- Location in Maharashtra, India Shirgaon, Sangli (India)
- Coordinates: 17°01′41″N 74°23′10″E﻿ / ﻿17.028°N 74.386°E
- Country: India
- State: Maharashtra
- District(s): Sangli
- Subdivision: Walwa
- Nearest city: Uran Islampur
- Parliamentary constituency: Ichalkaranji
- Assembly constituency: Walwa

Population (2011)
- • Total: 1,950

Languages
- • Official: Marathi
- Time zone: UTC+5:30 (IST)

= Shirgaon, Sangli =

Village in Maharashtra

Shirgaon ("Shirgaav" in the Marathi language) is a small village in the Walwa subdivision of the Sangli District, Maharashtra state, India.

It is located 32 km west of Sangli and 320 km from Mumbai.

Agriculture is one of the main sources of income, with the main cultivated crop being sugar cane, followed by peanuts and soya beans. Most of the land is irrigated.

==Population==
As of the 2011 Indian census, Shirgaon has a population of 1,950 inhabitants. Males make up 52% of the population and females 48%.

The traditional business of the Ambis is to drive small boats ("hodi", or "naav" in Marathi) on the river.

==The town==
The village is surrounded by the Krishna River on three sides. During floods, the only way into the village is from the north.

The village has very few schools in the area with the primary/secondary schools K. Laxmibai Naikwadi Vidhyalay and the Shirgaon Z.P. School.

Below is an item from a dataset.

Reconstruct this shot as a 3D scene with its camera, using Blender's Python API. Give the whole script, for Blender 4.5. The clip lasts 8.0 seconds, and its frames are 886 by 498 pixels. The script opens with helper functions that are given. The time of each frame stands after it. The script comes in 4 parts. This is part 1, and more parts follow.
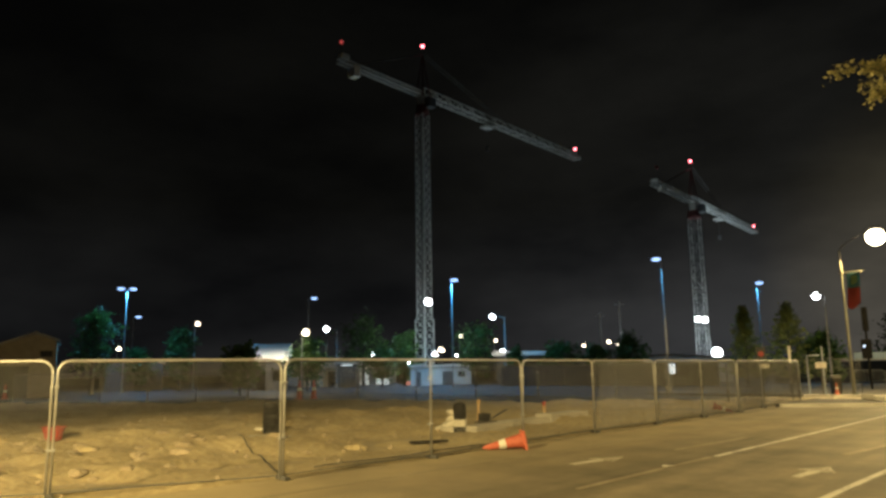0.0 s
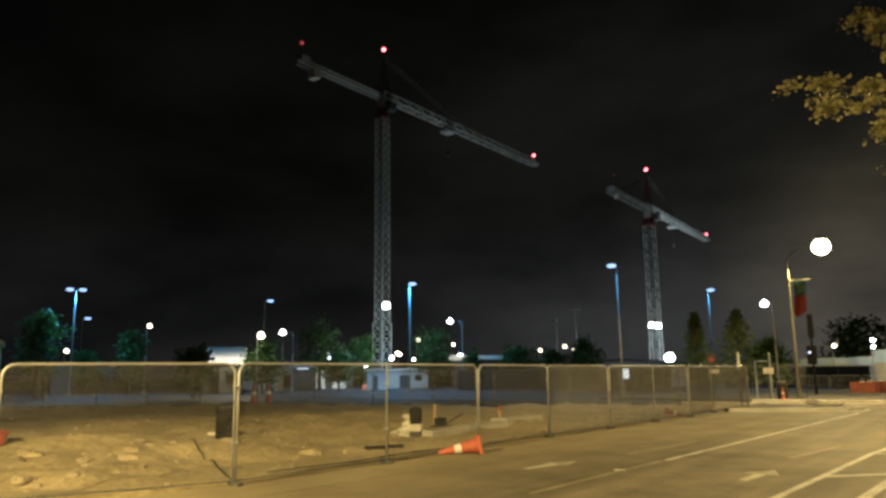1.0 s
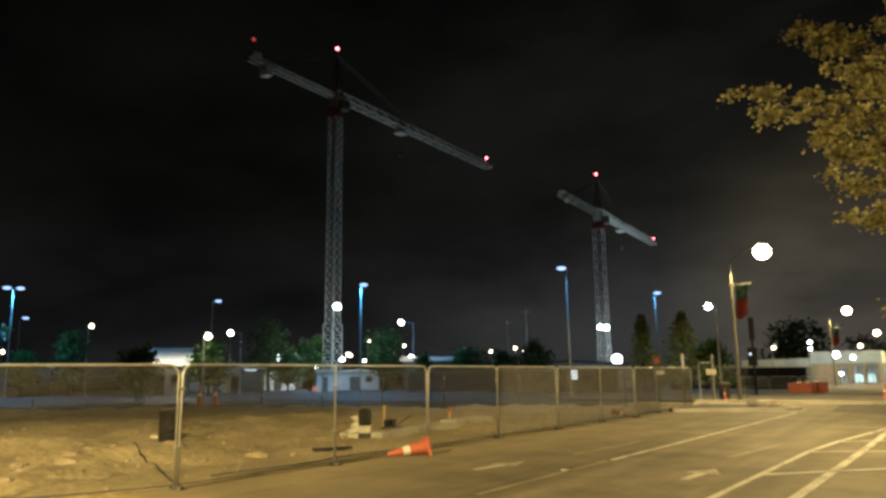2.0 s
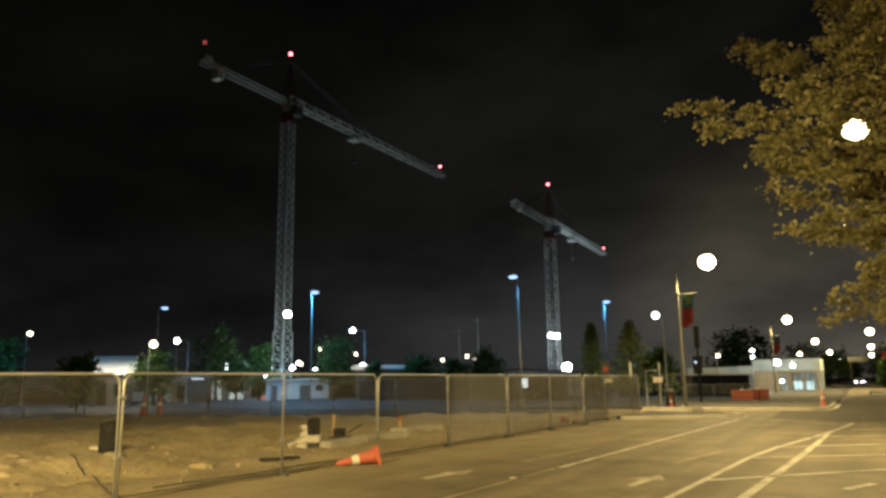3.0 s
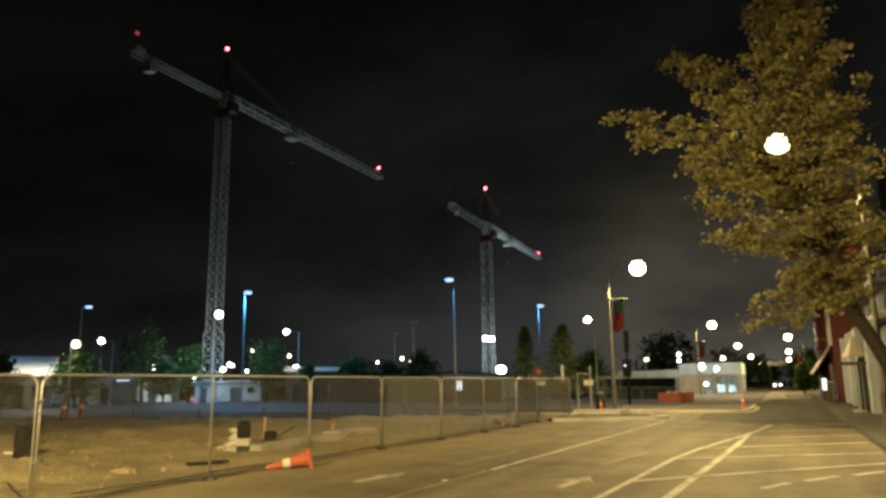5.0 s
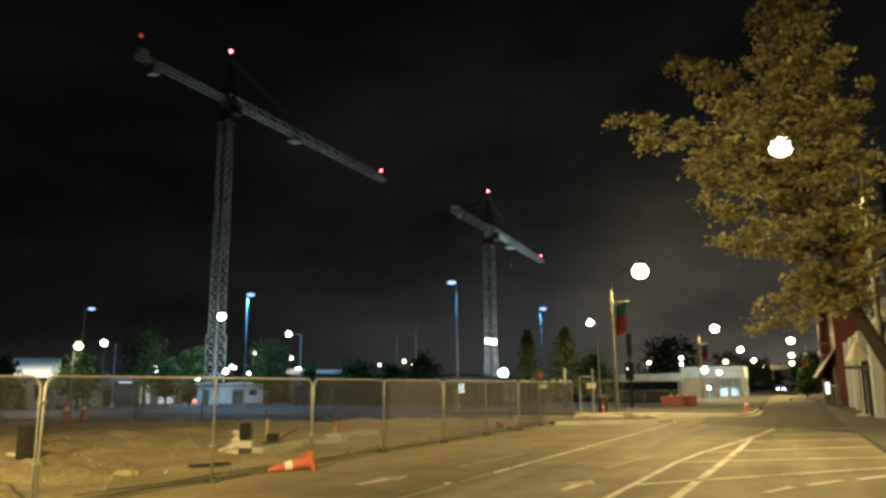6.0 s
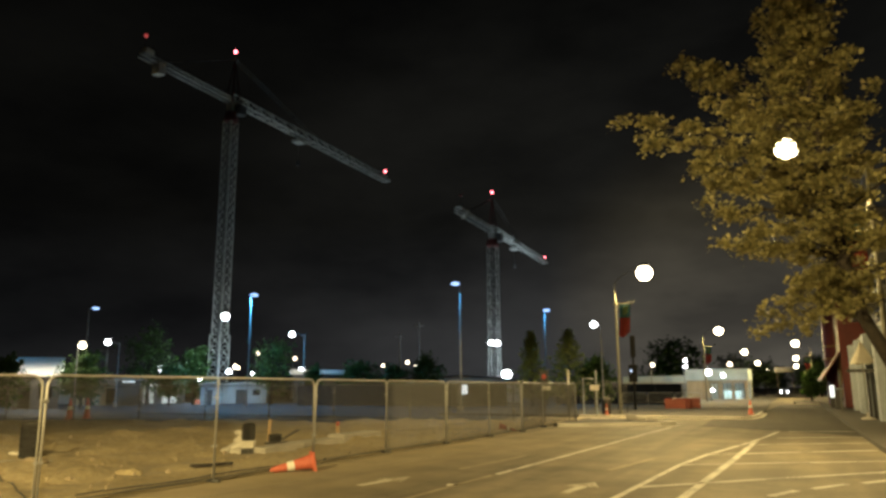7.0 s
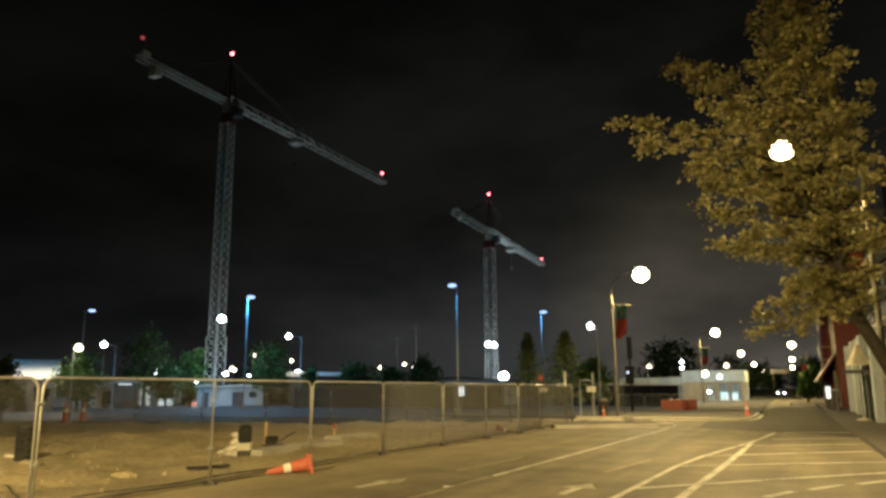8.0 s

There is an ancient temple of Shiva on the banks of the river. Every year there are Mahashivratri celebrations in the temple, attended by a large number of devotees.

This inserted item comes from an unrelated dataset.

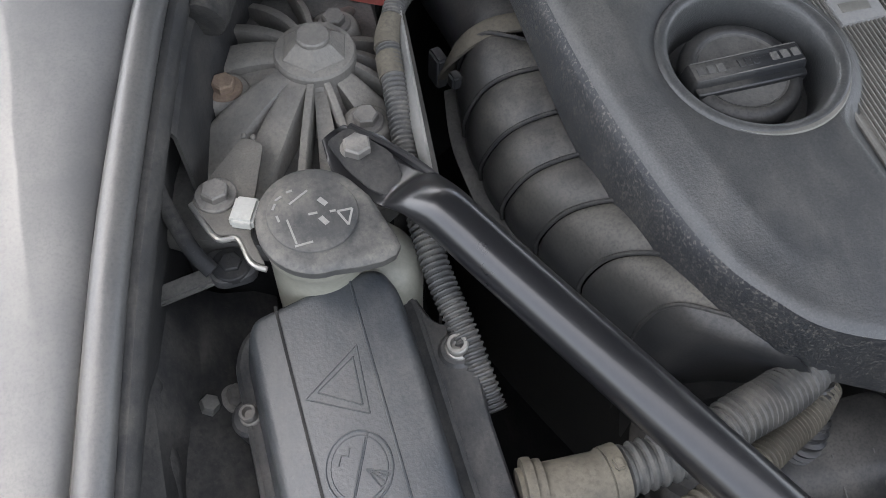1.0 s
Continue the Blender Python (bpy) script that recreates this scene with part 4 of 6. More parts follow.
def control_box():
    ob = thing("control_unit_box", (-0.59, -0.34, 0.70), "dusty grey-black control unit box with embossed warning signs", "control box")
    lid = rounded([(-0.646, -0.208), (-0.640, -0.196), (-0.57, -0.187), (-0.551, -0.189), (-0.543, -0.208), (-0.538, -0.452), (-0.549, -0.474), (-0.570, -0.483), (-0.605, -0.487), (-0.630, -0.476), (-0.640, -0.452)],
                  [0.01, 0.008, 0.005, 0.008, 0.008, 0.014, 0.01, 0.01, 0.012, 0.012, 0.012], 4)
    part("lid", rings(lid, [(-0.006, -0.037), (-0.005, -0.030), (-0.002, -0.012), (-0.0005, -0.005), (0.0015, -0.0018), (0.004, -0.0004), (0.006, 0.0)], LEAN_BOX), LIDMAT, ob, angle=50)
    flange = rounded([(-0.660, -0.425), (-0.648, -0.452), (-0.626, -0.482), (-0.600, -0.494), (-0.575, -0.498), (-0.530, -0.484), (-0.515, -0.462), (-0.494, -0.455), (-0.491, -0.435), (-0.501, -0.415), (-0.503, -0.30), (-0.501, -0.262), (-0.494, -0.250),
                      (-0.500, -0.232), (-0.520, -0.222), (-0.53, -0.19), (-0.60, -0.178), (-0.652, -0.19), (-0.662, -0.21), (-0.658, -0.25), (-0.655, -0.32)], 0.008, 3)
    part("flange", rings(flange, [(0.004, -0.062), (0.0, -0.058), (0.0, -0.044), (0.002, -0.041), (0.006, -0.040)], LEAN_BOX), PLASTIC, ob, "dusty outer flange")
    part("rim_bead", rings(inset(lid, -0.016), [(0, -0.042), (0.001, -0.0375), (0.004, -0.036), (0.007, -0.038)], LEAN_BOX), PLASTIC, ob)
    part("body", rings(inset(flange, 0.012), [(0.02, -0.24), (0.0, -0.20), (0, -0.055)], LEAN_BOX), DARK, ob, "black lower body")
    groove = [(-0.6255, -0.193), (-0.6235, -0.193), (-0.615, -0.404), (-0.617, -0.404)]
    part("lid_groove", rings(groove, [(0, -0.001), (0, 0.0005)], LEAN_BOX), DEEP, ob, "dark groove in the lid")
    for a, b in (((-0.572, -0.192), (-0.567, -0.398)), ((-0.567, -0.398), (-0.571, -0.403)), ((-0.571, -0.403), (-0.612, -0.409)), ((-0.612, -0.409), (-0.616, -0.404))):
        q = [LEAN_BOX @ Vector((*p, 0.0002)) for p in (a, b)]
        part("lid_line", sweep(q, 0.0009, 6), LIDMAT, ob)
    def line(pts, r=0.0006):
        q = [LEAN_BOX @ Vector((*p, 0.0)) for p in pts]
        part("embossed_line", sweep(q, r, 6), LIDMAT, ob)
    def ngon(pts):
        for a, b in zip(pts, pts[1:] + pts[:1]):
            line([a, b])
    ngon([(-0.617, -0.265), (-0.577, -0.237), (-0.577, -0.290)][:1] + [(-0.578, -0.240), (-0.580, -0.288)])
    ngon([(-0.609, -0.263), (-0.582, -0.247), (-0.583, -0.281)])
    ring = [(-0.594 + 0.0205 * math.cos(a), -0.319 + 0.0235 * math.sin(a)) for a in (2 * math.pi * j / 28 for j in range(29))]
    line(ring, 0.0008)
    line([(-0.594 + 0.0175 * math.cos(a), -0.319 + 0.0205 * math.sin(a)) for a in (2 * math.pi * j / 28 for j in range(29))], 0.0005)
    line([(-0.602, -0.337), (-0.586, -0.301)])
    line([(-0.600, -0.335), (-0.584, -0.299)])
    line([(-0.606, -0.314), (-0.603, -0.308), (-0.599, -0.310), (-0.597, -0.305)])
    for k in range(4):
        line([(-0.590, -0.321), (-0.584 + 0.003 * k, -0.334 + 0.002 * k)], 0.0006)
    ngon([(-0.612, -0.375), (-0.576, -0.346), (-0.572, -0.396)])
    ngon([(-0.603, -0.376), (-0.580, -0.358), (-0.578, -0.388)])
    for k in range(3):
        line([(-0.591 + 0.005 * k, -0.381), (-0.588 + 0.005 * k, -0.377), (-0.590 + 0.005 * k, -0.373), (-0.587 + 0.005 * k, -0.368)], 0.0007)
    # near-black block paints the shade inside the notch
    part("lid_notch", rings(rounded([(-0.585, -0.478), (-0.574, -0.478), (-0.574, -0.489), (-0.585, -0.489)], 0.002, 2), [(0, -0.03), (0, -0.004)], LEAN_BOX), DEEP, ob)
    for x, y in ((-0.510, -0.248), (-0.512, -0.442), (-0.648, -0.429), (-0.656, -0.246)):
        p = LEAN_BOX @ Vector((x, y, -0.040))
        part("bolt_boss", turned([(0.015, -0.020), (0.0145, 0.0), (0.012, 0.002)], facing(p, (-0.2, -0.03, 1)), 20), PLASTIC, ob)
        bolt(ob, p + Vector((0, 0, 0.002)), 0.0064 if x < -0.6 else 0.0078, 0.0085, GREYBOLT if x < -0.6 else STEEL, (-0.2, -0.03, 1), 1.25, 0, True)
    elbow = [(-0.640, -0.368, 0.800), (-0.662, -0.366, 0.795), (-0.700, -0.366, 0.785), (-0.722, -0.345, 0.775), (-0.728, -0.305, 0.765), (-0.715, -0.25, 0.75)]
    part("cable_elbow", conduit(elbow, 0.021, 0.006, 0.0025, 18), DARK, ob, "ribbed dark cable boot")
    part("elbow_collar", turned([(0.024, -0.012), (0.026, 0.0), (0.024, 0.014)], facing((-0.645, -0.366, 0.799), (-1, 0, 0)), 24), PLASTIC, ob)
    return ob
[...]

==Pragati Wachanalaya Shirgaon Library==
The public library in Shirgaon is the Pragati Wachanalaya Shirgaon Library, started in 2002 by the Pragati Group Shirgaon. The library contains about 6000 books useful for children in their preparation of competitive examinations. This library celebrated its 13th anniversary on 14 November 2015 . Competitions held at this occasion for the students included a Rangoli competition, drawing, painting, handwriting and essay writing.
The library has recently been given a computer to store the book inventory. In addition to children's study books, it holds Marathi daily newspapers such as Sakal, Pudhari, Lokmat and Loksatta, and monthly magazines.